One of our students has credited survival training she learnt at Comet Bay College with saving her life during a terrifying boating accident on Australia Day.
Twelve-year-old Sophie Sharman was enjoying a day on the water with family and friends when the boat she was a passenger in capsized in waters off Port Kennedy.
Sophie was tangled in ropes and fishing gear and unable to swim free after her friends.
The Year 8 student said it was the most terrifying experience of her life.
“I was thinking this was the moment I was going to die,” Sophie recalled.
“Instead, I kept my head strong and tried not to panic before thinking about where I could go.”
Sophie managed to find an air pocket where she sheltered, gathered her courage and tried a second, unsuccessful attempt to free herself from the wreck.
Mother Melissa Sharman said this was the moment Sophie’s fight or flight training saved her.
“Thankfully, her fight ignited, she kept her head and thought of what she needed to do in this situation,” Mrs Sharman said.
“She found a small air pocket, took a breath, observed what another did, decided what she needed to do and tried that. When she couldn’t follow her friend out, she knew she had to go back to her air pocket, take another breathe and think again.”
Sophie was eventually able to free herself, with only a fish hook injury to show for her ordeal.
She said specialised survival training, taught through Comet Bay College’s RISK program, gave her the skills to remain calm, not give up and look for other ways to help herself.
Program coordinator Brianna Player said RISK, an acronym for Resilience Impartation through Survival Knowledge, developed a range of life skills for students, including resilience, confidence, communication and perseverance.

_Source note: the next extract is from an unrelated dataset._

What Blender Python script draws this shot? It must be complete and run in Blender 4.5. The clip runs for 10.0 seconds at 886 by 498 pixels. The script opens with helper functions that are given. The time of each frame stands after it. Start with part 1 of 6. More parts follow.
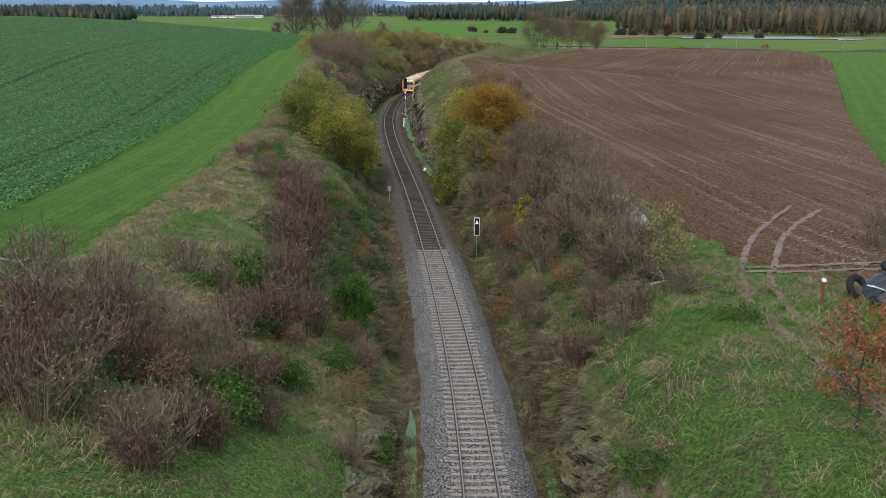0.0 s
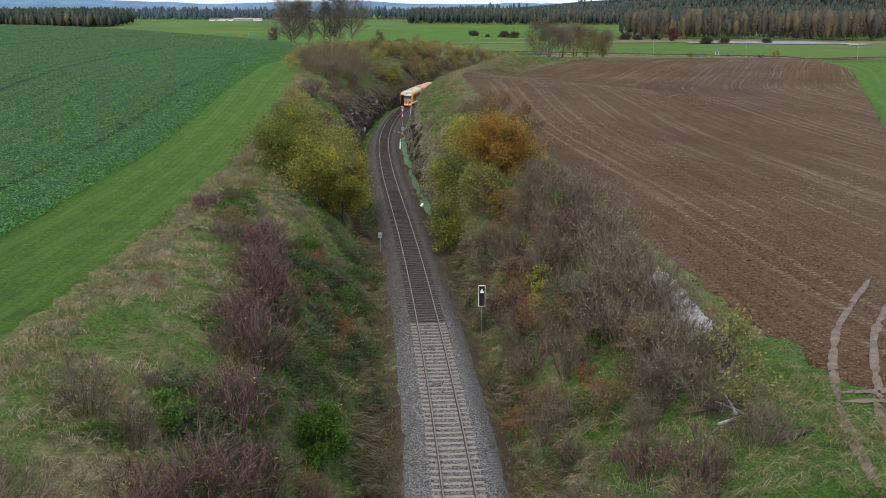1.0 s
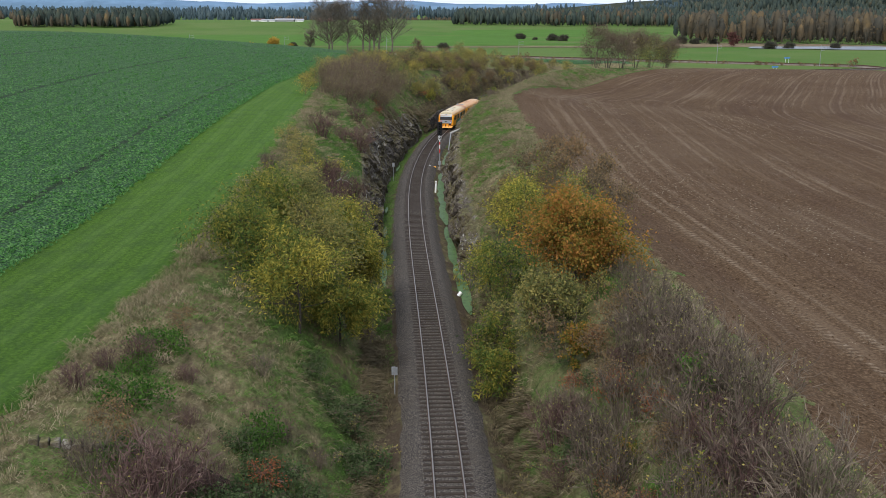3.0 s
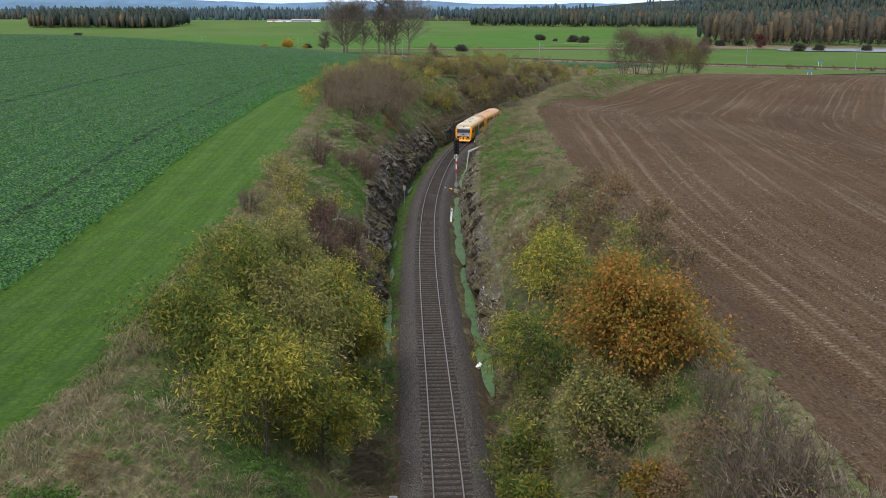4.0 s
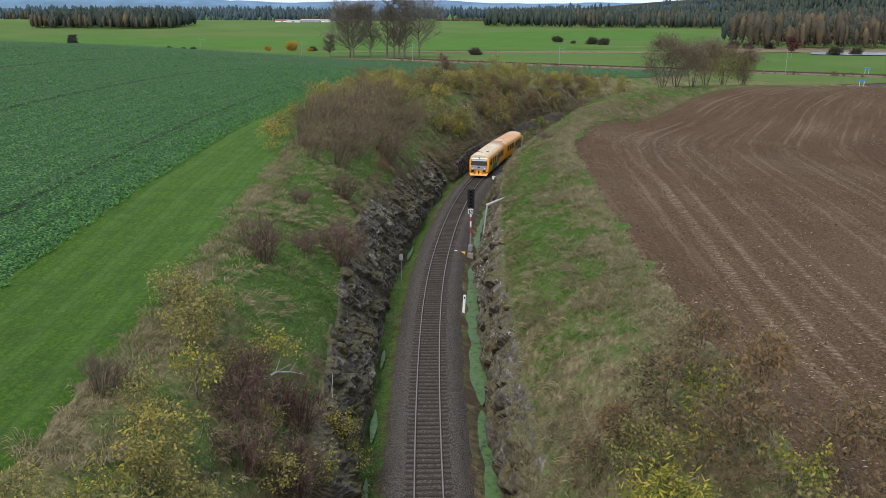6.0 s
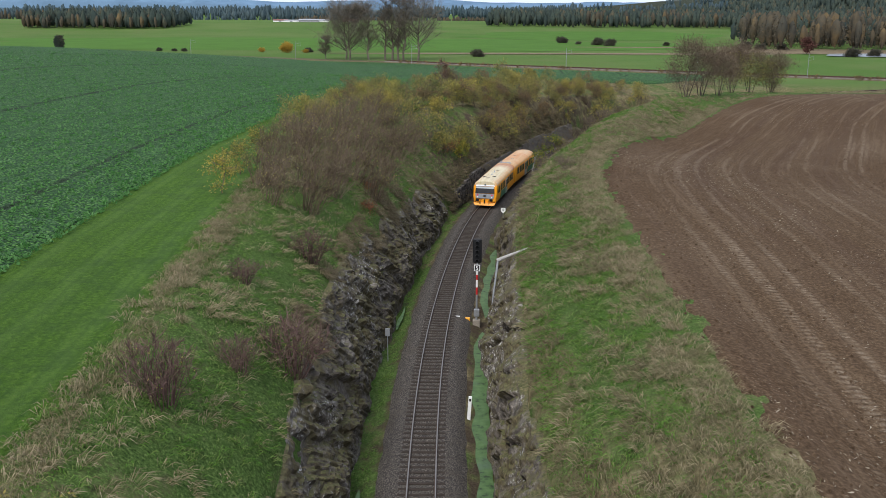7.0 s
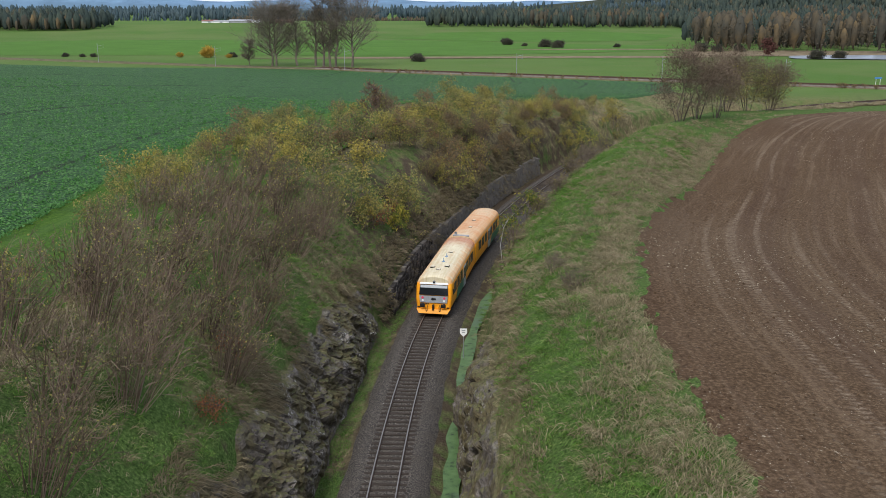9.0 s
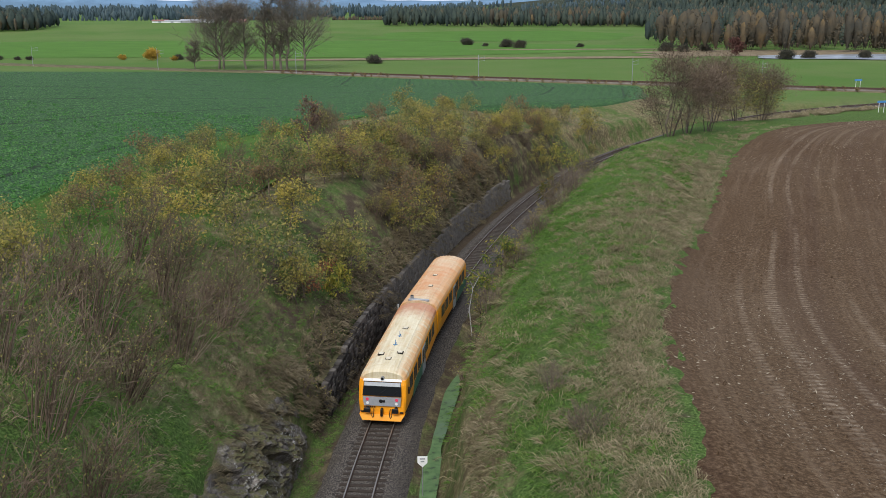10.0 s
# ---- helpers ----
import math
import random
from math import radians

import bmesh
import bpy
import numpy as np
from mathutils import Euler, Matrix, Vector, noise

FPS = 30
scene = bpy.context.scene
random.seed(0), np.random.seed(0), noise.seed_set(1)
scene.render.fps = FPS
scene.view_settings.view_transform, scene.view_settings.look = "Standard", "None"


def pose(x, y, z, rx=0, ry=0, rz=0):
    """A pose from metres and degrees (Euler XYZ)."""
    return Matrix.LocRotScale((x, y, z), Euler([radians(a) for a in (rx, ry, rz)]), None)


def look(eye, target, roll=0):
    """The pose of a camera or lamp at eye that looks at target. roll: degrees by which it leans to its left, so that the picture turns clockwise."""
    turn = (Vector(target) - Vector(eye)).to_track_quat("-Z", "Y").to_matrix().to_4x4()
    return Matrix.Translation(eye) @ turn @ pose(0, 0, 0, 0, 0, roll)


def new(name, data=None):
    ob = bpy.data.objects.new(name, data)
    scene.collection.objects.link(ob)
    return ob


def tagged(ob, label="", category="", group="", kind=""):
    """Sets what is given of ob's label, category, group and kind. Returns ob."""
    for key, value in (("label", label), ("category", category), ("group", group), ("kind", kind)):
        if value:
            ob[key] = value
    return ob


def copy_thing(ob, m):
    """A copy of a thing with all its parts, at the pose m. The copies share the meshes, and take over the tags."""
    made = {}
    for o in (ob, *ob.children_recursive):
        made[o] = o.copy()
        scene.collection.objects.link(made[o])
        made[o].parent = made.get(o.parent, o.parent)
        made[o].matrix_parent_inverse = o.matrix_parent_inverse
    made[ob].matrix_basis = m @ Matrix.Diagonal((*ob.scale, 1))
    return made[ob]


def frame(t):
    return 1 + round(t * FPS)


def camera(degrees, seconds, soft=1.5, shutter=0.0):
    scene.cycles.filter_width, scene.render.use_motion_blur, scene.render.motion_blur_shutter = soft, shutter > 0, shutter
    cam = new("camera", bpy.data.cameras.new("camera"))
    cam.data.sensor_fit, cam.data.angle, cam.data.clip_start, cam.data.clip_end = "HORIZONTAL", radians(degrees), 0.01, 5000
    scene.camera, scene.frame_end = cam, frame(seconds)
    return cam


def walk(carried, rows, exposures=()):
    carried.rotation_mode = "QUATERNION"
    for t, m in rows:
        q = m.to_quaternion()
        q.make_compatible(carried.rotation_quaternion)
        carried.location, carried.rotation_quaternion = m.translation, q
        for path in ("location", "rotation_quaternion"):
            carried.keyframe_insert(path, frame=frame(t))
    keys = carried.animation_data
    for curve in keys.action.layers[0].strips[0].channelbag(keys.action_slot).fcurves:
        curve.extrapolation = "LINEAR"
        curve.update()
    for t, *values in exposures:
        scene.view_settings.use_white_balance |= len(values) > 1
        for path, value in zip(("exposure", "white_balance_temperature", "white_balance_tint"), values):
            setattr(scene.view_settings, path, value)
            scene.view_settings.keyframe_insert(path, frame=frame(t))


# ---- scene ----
cam = camera(49.8, 10.0, 0.85)
METRES, EYE, TILT, LEAN, TURN = 178.0, 20.0, -14.25, 0.0, 0.0
ROWS = [
    (0.0, 0.0, 0.0, 0.0, 0.0, 0.0, -0.0),
    (0.5, 0.0004, 0.0366, 0.0151, 0.04, 0.06, 0.01),
    (1.0, 0.0011, 0.0762, 0.0287, 0.06, 0.09, 0.0),
    (1.5, 0.0012, 0.117, 0.0409, 0.46, 0.1, -0.12),
    (2.0, 0.001, 0.1587, 0.0536, 1.23, 0.09, -0.36),
    (2.5, 0.0003, 0.2018, 0.0669, 1.93, 0.07, -0.59),
    (4.0, -0.0047, 0.3275, 0.1038, 3.61, 0.03, -1.05),
    (4.5, -0.007, 0.3687, 0.116, 3.83, 0.02, -1.1),
    (5.0, -0.0093, 0.41, 0.1279, 3.94, 0.01, -1.1),
    (5.5, -0.0119, 0.4509, 0.1395, 4.23, -0.02, -1.22),
    (7.0, -0.0237, 0.6155, 0.183, 4.41, -0.07, -1.29),
    (7.5, -0.0284, 0.6754, 0.1992, 4.44, -0.12, -1.3),
    (8.0, -0.0321, 0.7325, 0.2148, 3.57, -0.11, -1.02),
    (8.5, -0.0341, 0.7894, 0.2298, 2.03, -0.09, -0.55),
    (9.0, -0.0348, 0.8461, 0.2444, 1.02, -0.08, -0.28),
    (9.5, -0.0345, 0.9032, 0.2592, -0.22, -0.12, 0.1),
    (10.0, -0.0329, 0.9602, 0.2738, -1.28, -0.15, 0.42),
]
walk(cam, [(t, pose(0, 0, EYE, TILT, LEAN, TURN) @ pose(METRES * x, METRES * y, METRES * z, 90 + pitch, roll, yaw)) for t, x, y, z, yaw, pitch, roll in ROWS])

# overcast daylight: a veiled sky and a very wide, weak sun
world = bpy.data.worlds.new("overcast_sky")
scene.world = world
world.use_nodes = True
wn, wl = world.node_tree.nodes, world.node_tree.links
sky = wn.new("ShaderNodeTexSky")
sky.sky_type, sky.sun_disc = "NISHITA", False
sky.sun_elevation, sky.sun_rotation = radians(38), radians(200)
sky.air_density, sky.dust_density, sky.ozone_density = 1.0, 4.0, 1.0
veil = wn.new("ShaderNodeMix")
veil.data_type = "RGBA"
veil.inputs["Factor"].default_value = 0.75
veil.inputs["B"].default_value = (8.3, 9.25, 11.5, 1)
wl.new(sky.outputs["Color"], veil.inputs["A"])
wl.new(veil.outputs["Result"], wn["Background"].inputs["Color"])
wn["Background"].inputs["Strength"].default_value = 0.1
sun = new("sun", bpy.data.lights.new("sun", "SUN"))
sun.data.energy, sun.data.angle, sun.data.color = 1.9, radians(20), (1.0, 0.98, 0.94)
sun.matrix_world = look((0, 0, 60), (0.25, 0.72, 59.1))
scene.view_settings.exposure = 0.50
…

She said Sophie’s training had been put to the ultimate test on Australia Day.
“It was difficult to hear about this event and what Sophie went through, but it was so reassuring to me that the training she had learnt and the skills she acquired over the last year helped her to stay calm in a frightening situation,” Ms Player said.
“We are all relieved Sophie was not injured and it has highlighted the importance of teaching our students the real-world skills we learn in RISK.”